The new net annual value (NAV) is used together with the rates struck by councils and Stormont to calculate what businesses will pay from April 2020.
Non-domestic rates generate around £655 million a year for the public purse. But while the value of all properties has increased by 6.8 per cent in the past five years, the total amount generated isn’t expected to grow.
LPS said around 12,000 properties will see a decrease, with around one-third (25,687) seeing no change at all.
That includes the likes of Asda, Tesco and Sainsburys. During the last revaluation, the grocery giants saw a spike in NAV for many superstores. But the decline in market share has resulted stores such as Asda in Omagh and Tesco in Knocknagoney revalued down by 12-15 per cent. For the latter store, the difference is around £200,000.
Discounters such as Lidl and smaller convenience stores like Eurospar and Centra are more likely to see a rise in NAV this time around, reflecting the changing nature of shopping habits.
Most town and city centre retailers will either see a cut in NAV or remain the same.
Ground level stores in Belfast’s CastleCourt shopping centre have been revalued downwards by 27 per cent, while there will be no change for units in Donegall Place, Victoria Square or in Derry’s Foyleside.
High street traders in the centre of Omagh and Newry are unlikely to see much change.
Retailers in out of town shopping centres such as Sprucefield and Omagh’s showgrounds are more likely to see a drop.
Retail NI chief executive Glyn Roberts said 70 per cent its members saw their rates bills go up in 2015.
"It is our hope that that this revaluation will not be a repeat of this," he said. "It is absolutely crucial to get across to business owners is that they can appeal if they are unhappy with the draft valuation,"
Despite companies such as SSE Renewables now ranking among the most profitable companies in Northern Ireland, wind farms will see a significant reduction in NAV from April. LPS said the reduced value was linked to changes to government subsidy payments.
The value of Belfast’s office properties is up by around 12 per cent, while the city’s booming hotel industry has been revalued upward by around 50 per cent on average.
The Department of Finance said the revaluation isn’t about collecting more money from businesses, but rather about rebalancing the burden in a fairer manner.
The highest rate over growth in NAV has been in Mid Ulster (9.1 per cent), with the lowest (one per cent) recorded in Mid and East Antrim.
Permanent Secretary Sue Gray said: “I will be seeking to ensure that the regional business rate poundage that we set is lowered to reflect the overall growth in the valuation list.
“I will also be encouraging councils to do the same in respect of district rate poundages reflecting the fact that revaluation is not about raising more revenue overall from rates.”
Not everyone pays non-domestic rates however.
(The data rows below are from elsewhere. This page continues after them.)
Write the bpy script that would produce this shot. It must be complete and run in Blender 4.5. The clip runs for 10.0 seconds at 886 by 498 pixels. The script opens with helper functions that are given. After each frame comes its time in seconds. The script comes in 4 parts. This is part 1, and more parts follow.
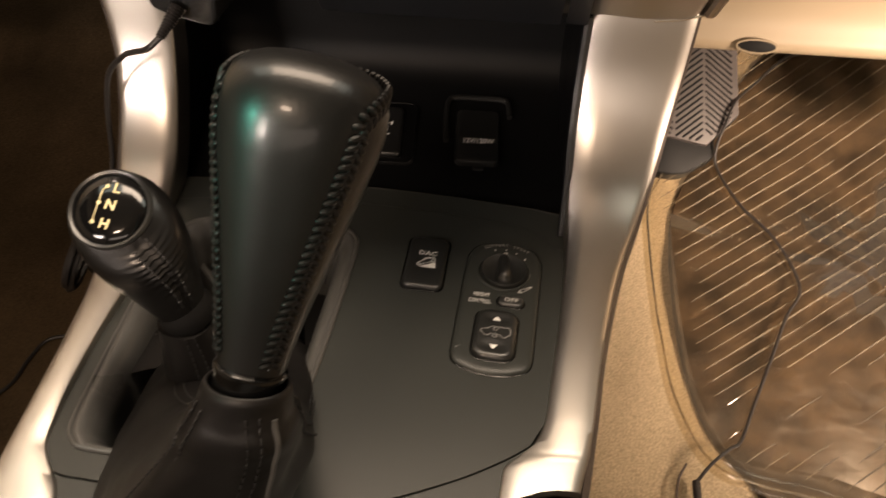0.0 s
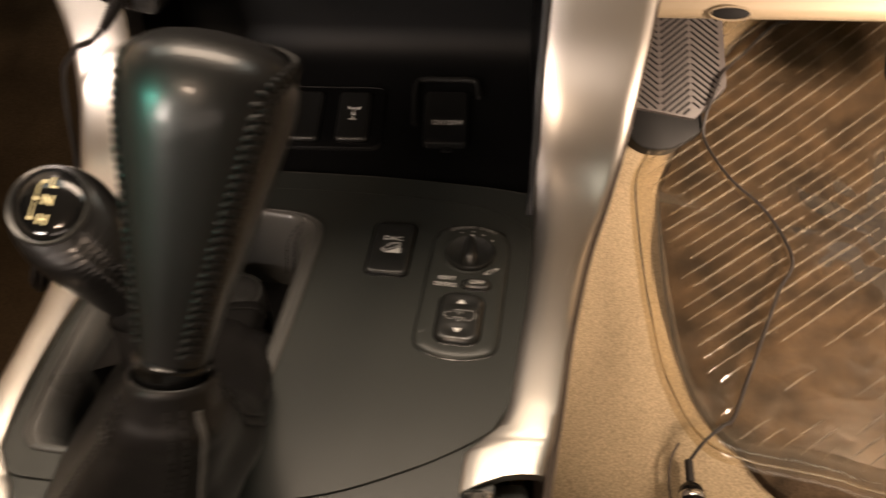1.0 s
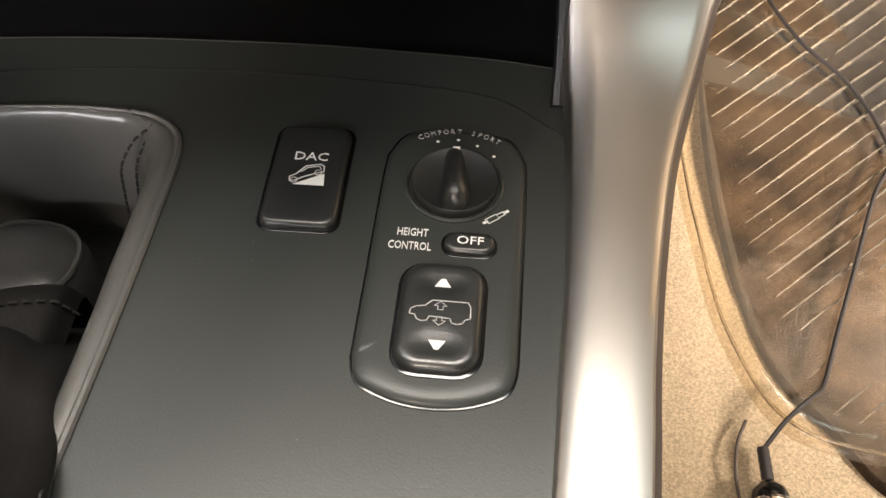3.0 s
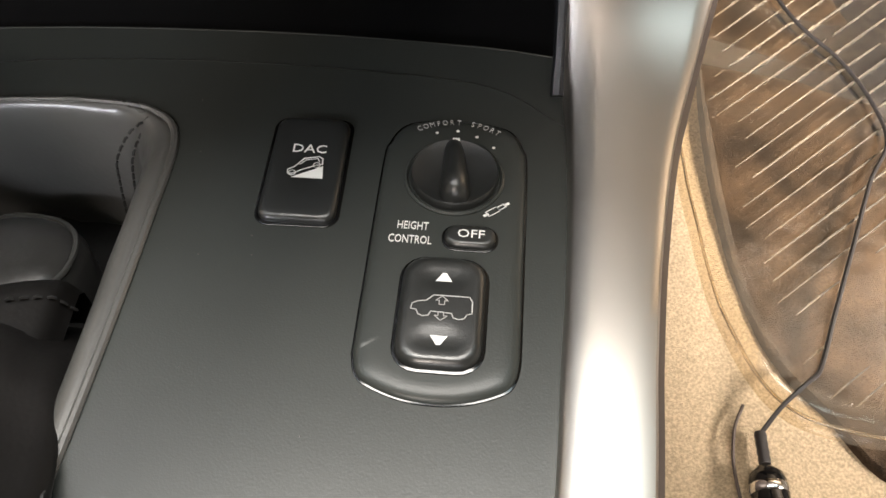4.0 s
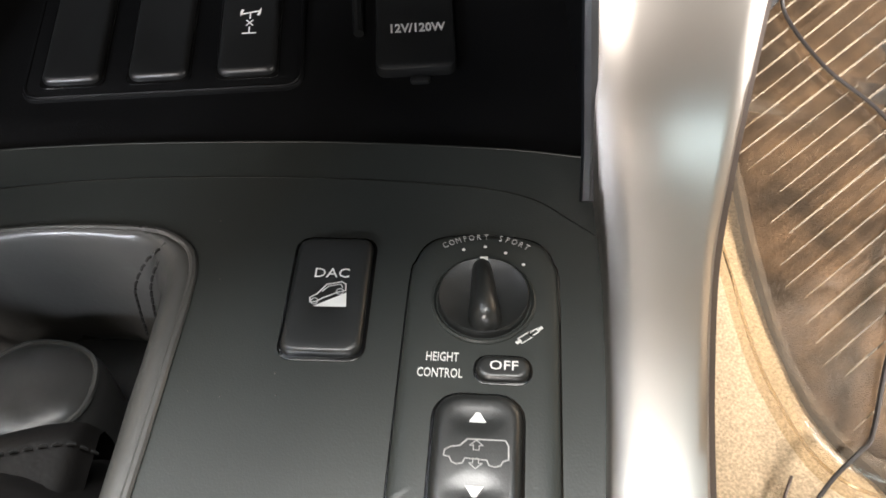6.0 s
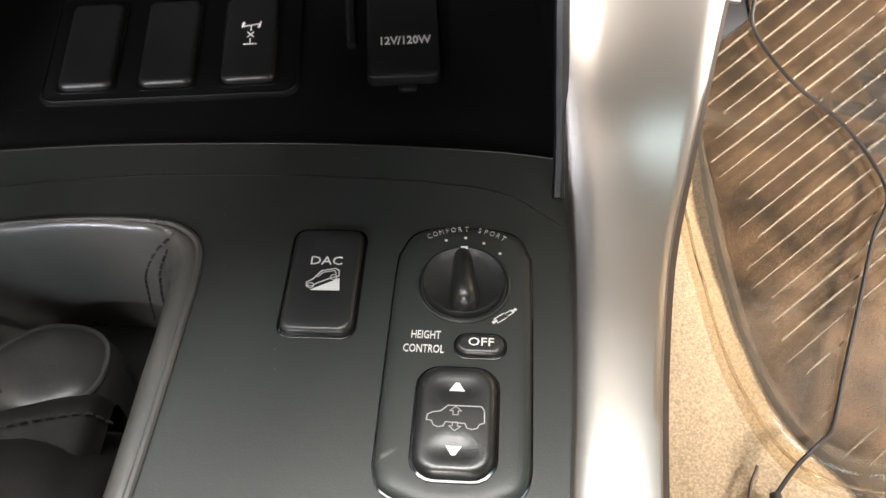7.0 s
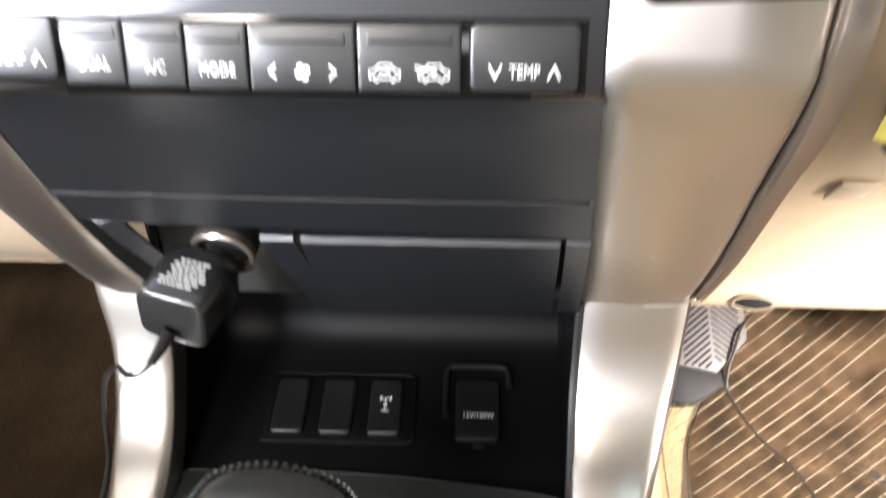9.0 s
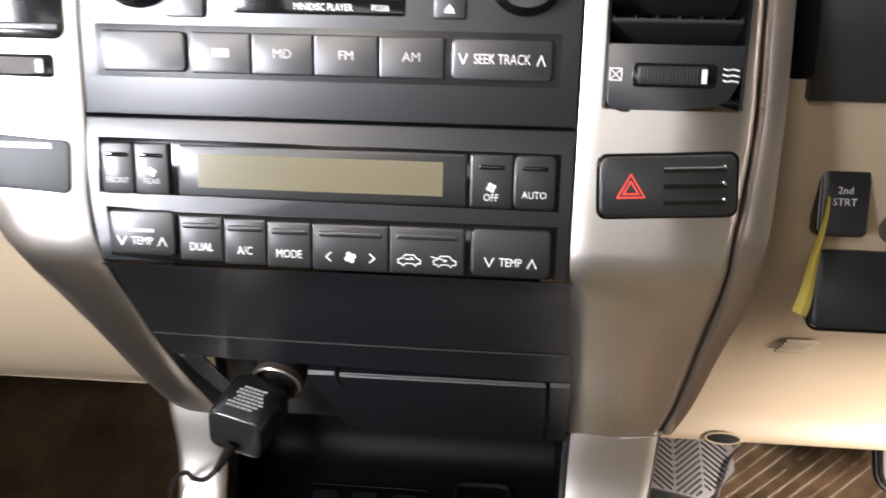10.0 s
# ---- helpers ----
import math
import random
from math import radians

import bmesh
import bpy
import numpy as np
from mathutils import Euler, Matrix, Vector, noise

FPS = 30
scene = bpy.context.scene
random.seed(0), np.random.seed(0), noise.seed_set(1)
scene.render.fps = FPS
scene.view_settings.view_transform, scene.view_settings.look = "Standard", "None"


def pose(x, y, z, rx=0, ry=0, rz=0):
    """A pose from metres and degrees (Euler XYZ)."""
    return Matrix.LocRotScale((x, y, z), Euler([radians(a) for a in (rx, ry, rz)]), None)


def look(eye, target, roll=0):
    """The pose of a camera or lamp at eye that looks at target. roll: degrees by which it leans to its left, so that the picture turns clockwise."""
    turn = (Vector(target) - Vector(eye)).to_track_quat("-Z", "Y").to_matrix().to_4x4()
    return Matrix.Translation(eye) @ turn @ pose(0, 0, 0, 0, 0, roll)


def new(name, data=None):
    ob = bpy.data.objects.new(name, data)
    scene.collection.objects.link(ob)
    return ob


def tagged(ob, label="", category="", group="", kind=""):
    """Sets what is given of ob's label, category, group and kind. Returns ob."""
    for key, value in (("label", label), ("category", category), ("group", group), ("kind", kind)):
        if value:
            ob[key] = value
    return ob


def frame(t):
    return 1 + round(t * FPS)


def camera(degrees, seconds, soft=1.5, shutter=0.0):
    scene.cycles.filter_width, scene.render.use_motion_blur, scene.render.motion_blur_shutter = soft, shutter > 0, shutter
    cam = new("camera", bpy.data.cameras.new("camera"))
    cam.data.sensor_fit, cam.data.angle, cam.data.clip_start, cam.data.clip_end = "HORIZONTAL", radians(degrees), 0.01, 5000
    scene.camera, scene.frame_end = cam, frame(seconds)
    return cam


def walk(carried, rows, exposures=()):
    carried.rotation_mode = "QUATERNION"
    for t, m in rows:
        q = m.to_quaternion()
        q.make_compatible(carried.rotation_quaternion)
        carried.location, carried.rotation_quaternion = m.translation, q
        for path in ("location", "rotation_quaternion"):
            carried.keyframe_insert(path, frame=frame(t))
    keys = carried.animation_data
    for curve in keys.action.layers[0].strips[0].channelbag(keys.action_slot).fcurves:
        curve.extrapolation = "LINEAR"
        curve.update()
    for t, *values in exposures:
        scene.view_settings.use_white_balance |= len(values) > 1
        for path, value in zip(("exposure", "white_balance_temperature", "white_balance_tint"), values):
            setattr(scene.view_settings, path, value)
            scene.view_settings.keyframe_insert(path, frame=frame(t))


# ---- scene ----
cam = camera(54.59, 10.0, shutter=0.65)
ROWS = [
    (0, 0.0075, 0.0179, 0.6342, 47.275, -2.491, 2.551),
    (0.5, 0.0065, 0.0109, 0.6357, 46.592, -0.675, 3.341),
    (0.8, 0.0154, 0.0169, 0.6325, 46.695, -0.367, 2.418),
    (1, 0.0369, 0.0233, 0.6264, 46.595, 0.012, 1.882),
    (1.2, 0.0518, 0.0363, 0.6204, 46.004, 0.125, 0.966),
    (1.5, 0.0564, 0.0707, 0.5879, 44.935, 0.252, 0.128),
    (1.8, 0.0544, 0.1018, 0.5487, 43.038, 0.377, -0.320),
    (2, 0.0494, 0.1291, 0.5336, 41.625, -0.369, -0.598),
    (2.5, 0.0369, 0.1775, 0.4994, 38.642, -0.618, -0.954),
    (2.7, 0.0340, 0.1846, 0.4876, 38.839, -0.609, -0.962),
    (3.8, 0.0308, 0.1937, 0.4880, 37.194, -0.637, -1.371),
    (4, 0.0304, 0.1940, 0.4886, 37.218, -0.713, -1.520),
    (4.5, 0.0306, 0.1897, 0.4975, 38.238, -0.296, -1.457),
    (5, 0.0299, 0.1820, 0.5098, 38.914, 0.727, -1.497),
    (5.2, 0.0268, 0.1896, 0.5084, 38.786, 0.536, -1.903),
    (5.5, 0.0289, 0.2187, 0.4981, 38.853, 1.701, -2.059),
    (5.7, 0.0307, 0.2277, 0.4956, 38.592, 2.246, -2.027),
    (6.8, 0.0315, 0.2042, 0.5114, 38.956, 1.147, -2.481),
    (7, 0.0320, 0.2019, 0.5131, 39.564, 1.282, -2.444),
    (7.5, 0.0299, 0.1722, 0.5304, 40.938, 1.301, -1.368),
    (7.8, 0.0222, 0.1502, 0.5544, 42.957, 0.425, -0.216),
    (8, 0.0244, 0.1267, 0.5685, 47.914, 1.474, 0.733),
    (8.2, 0.0235, 0.1224, 0.5898, 49.969, 1.251, 1.467),
    (8.5, 0.0145, 0.1023, 0.6292, 53.372, 0.365, 2.353),
    (8.6, 0.0154, 0.0982, 0.6419, 54.362, 0.134, 2.754),
    (9, 0.0199, 0.0675, 0.6921, 57.821, 0.209, 2.353),
    (9.2, 0.0216, 0.0481, 0.7186, 59.673, -0.206, 2.197),
    (9.5, 0.0339, 0.0148, 0.7473, 62.834, -0.180, 2.434),
    (10, 0.0351, -0.0225, 0.7620, 65.698, -0.447, 4.957),
]
walk(cam, [(t, pose(*p)) for t, *p in ROWS], exposures=[(0, -0.42, 7900, 22), (1.5, -0.3, 7950, 23), (2.0, -0.02, 8200, 27), (2.5, 0.36, 7100, 18), (4, 0.62, 6050, 13), (5.0, 0.70, 5980, 12), (5.5, 0.84, 5800, 12), (7.5, 0.72, 5950, 13), (8.5, 0.8, 5950, 13), (9.0, 0.98, 5900, 13), (9.5, 0.6, 6000, 13), (10, -0.15, 6000, 14)])

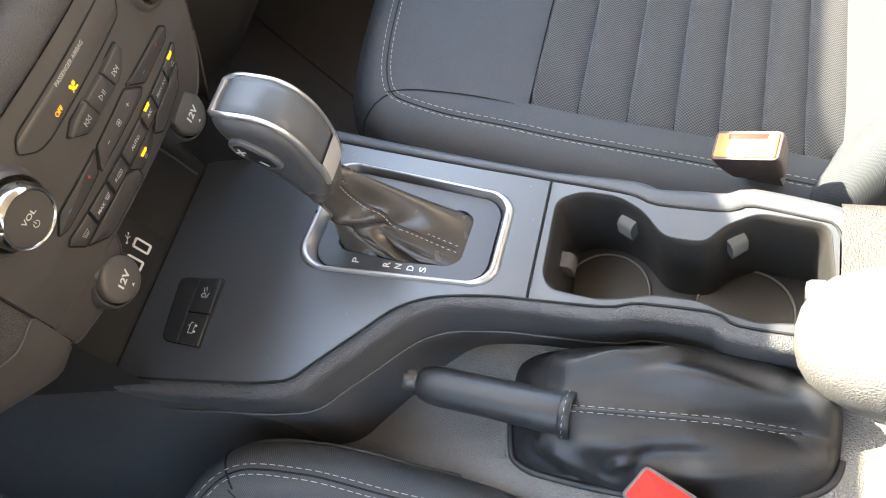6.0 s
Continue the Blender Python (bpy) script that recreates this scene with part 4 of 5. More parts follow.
# ---- centre console ----
con = thing("centre_console", (0.03, 0.1, 0.2), "black plastic centre console with tray and cup holders", "console")
LEFT_LINE = [(-0.133, 0.470), (-0.132, 0.400), (-0.131, 0.345), (-0.130, 0.309), (-0.121, 0.239), (-0.1135, 0.203), (-0.108, 0.190), (-0.096, 0.179), (-0.068, 0.153), (-0.044, 0.130), (-0.033, 0.112), (-0.0265, 0.092), (-0.0215, 0.060), (-0.020, 0.035), (-0.0185, -0.020), (-0.0150, -0.035), (-0.0128, -0.046), (-0.0130, -0.090), (-0.0165, -0.100), (-0.0205, -0.108), (-0.0220, -0.145), (-0.020, -0.172)]
RIGHT_LINE = [(0.104, 0.345), (0.1025, 0.290), (0.100, 0.231), (0.094, 0.166), (0.087, 0.095), (0.082, 0.038), (0.0750, -0.020), (0.0705, -0.036), (0.0665, -0.047), (0.0650, -0.090), (0.0680, -0.103), (0.0705, -0.112), (0.0640, -0.150), (0.0590, -0.164), (0.035, -0.170)]


def strip(pts, step=0.004):
    return [Vector((p.x, p.y)) for p in smooth_line([(x, y, 0) for x, y in pts], step)]


left_l, right_l = strip(LEFT_LINE), strip(RIGHT_LINE)


def x_on(lst, y):
    ys, xs_ = [p.y for p in lst][::-1], [p.x for p in lst][::-1]
    return lerp(y, ys, xs_)


# tray plate: from the stack to the joint before the cup holders, with an opening for the lever
JOINT = 0.034
RING = rounded([(-0.0085, 0.2200), (0.0740, 0.2130), (0.0800, 0.2020), (0.0650, 0.0680), (0.0540, 0.0575), (-0.0060, 0.0590), (-0.0160, 0.0720), (-0.0205, 0.2060)], [0.010, 0.010, 0.008, 0.012, 0.008, 0.012, 0.012, 0.010], 5)
plate_edge = [Vector((x_on(left_l, y), y)) for y in np.linspace(0.338, JOINT + 0.0006, 50)] + [Vector((x_on(right_l, y), y)) for y in np.linspace(JOINT + 0.0006, 0.338, 50)]


def holed_plate(name, outer, hole, at, h, mat, parent, label, down=0.004):
    """A sheet with one opening; its rim turns down."""
    bm = bmesh.new()
    def ring_(poly, hh):
        return [bm.verts.new(at(p[0], p[1], hh)) for p in poly]
    o, i = ring_(outer, h), ring_(hole, h)
    edges = [bm.edges.new((r_[k - 1], r_[k])) for r_ in (o, i) for k in range(len(r_))]
    bmesh.ops.triangle_fill(bm, use_beauty=True, edges=edges)
    for r_, poly in ((o, outer), (i, hole)):
        low = ring_(poly, h - down)
        for k in range(len(r_)):
            bm.faces.new((r_[k - 1], r_[k], low[k], low[k - 1]))
    verts = [v.co.copy() for v in bm.verts]
    bm.verts.index_update()
    faces = [tuple(v.index for v in f.verts) for f in bm.faces]
    bm.free()
    return mesh_ob(name, verts, faces, mat, parent, label, sharp=40)


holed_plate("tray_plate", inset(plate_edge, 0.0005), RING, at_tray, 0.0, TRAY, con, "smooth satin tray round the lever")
slab("tray_floor_below", inset(plate_edge, 0.001), at_tray, -0.012, -0.0075, GAP, con, "dark gap under the tray", bevel=0.0005)

# back of the cubby under the controls
loft("cubby_back", [[Vector((x, 0.340 + 0.030 * t, 0.408 + 0.115 * t)) for t in (0, 0.1, 0.5, 1.0)] for x in np.linspace(-0.128, 0.064, 14)], CUBBY, con, "black back of the open cubby", closed=False)
loft("cubby_side", [[Vector((0.064 + dx, y, z)) for dx, y in ((0, 0.342), (0.005, 0.330), (0.008, 0.310), (0.012, 0.290))] for z in (0.405, 0.44, 0.47, 0.49)], CUBBY, con, "black side of the open cubby", closed=False)


def at_back(x, z, h):
    t = (z - 0.408) / 0.115
    return Vector((x, 0.340 + 0.030 * t - h, z))


usb = slab("usb_plate", rounded([(-0.066, 0.4165), (-0.014, 0.4165), (-0.014, 0.4560), (-0.066, 0.4560)], 0.001, 3), at_back, -0.001, 0.0012, CUBBY, con, "black plate with two charging ports")
for x_ in (-0.0455, -0.0300):
    po = rounded(box(x_, 0.4330, 0.0090, 0.0155), 0.002, 4)
    mesh_ob("usb_port", *frame_data(po, inset(po, 0.0017), at_back, 0.0010, 0.0020, 0.0002), PRINT, usb, "pale outline of a charging port")
    flat("usb_mark", [line((x_ - 0.004, 0.4455), (x_ + 0.003, 0.4475), 0.0006), line((x_ - 0.001, 0.4464), (x_ + 0.001, 0.4492), 0.0005), line((x_ - 0.001, 0.4464), (x_ + 0.0022, 0.4452), 0.0005), disc((x_ - 0.004, 0.4455), 0.0010, 8), disc((x_ + 0.0035, 0.4477), 0.0008, 8)], at_back, 0.0016, PRINT, usb)

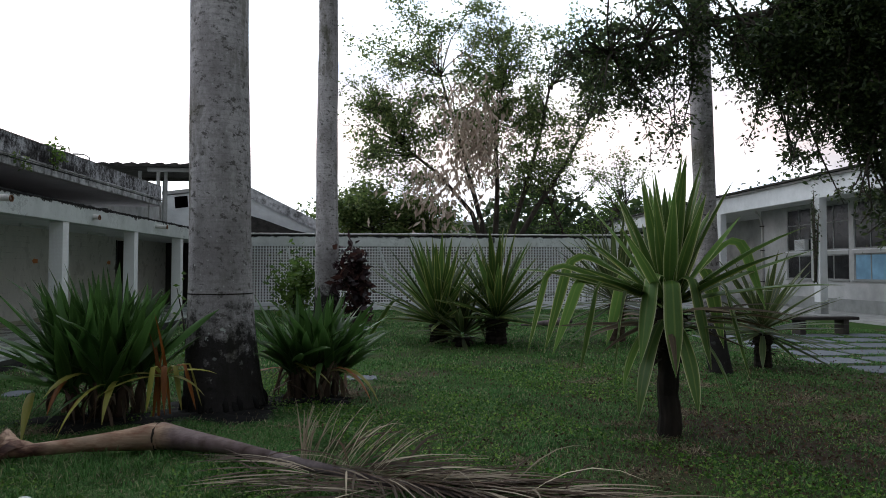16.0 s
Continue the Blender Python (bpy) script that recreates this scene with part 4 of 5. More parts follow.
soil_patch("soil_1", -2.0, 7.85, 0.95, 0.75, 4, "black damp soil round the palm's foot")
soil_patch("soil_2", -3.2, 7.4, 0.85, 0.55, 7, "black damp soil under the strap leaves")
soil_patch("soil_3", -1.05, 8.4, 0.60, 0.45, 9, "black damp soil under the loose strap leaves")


# ---- strap-leaved clumps and sword-leaved plants ----
def leaf_object(parent, material, name="leaf", label="", **kw):
    b = MB()
    b.blade(**kw)
    return part(name, b, material, parent, label, smooth=True)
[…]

The exemption for churches and charities is estimated to cost around £96.2m, while industrial de-rating for manufacturing firms accoutns for around £63m. Vacant properties is estimated to take around £41.7m out of rating coffers.
The entire business rating system in Northern Ireland is subject to a major ongoing review by the Department of Finance. Businesses were offered the chance to feed into the process during an eight week consultation that concluded in November.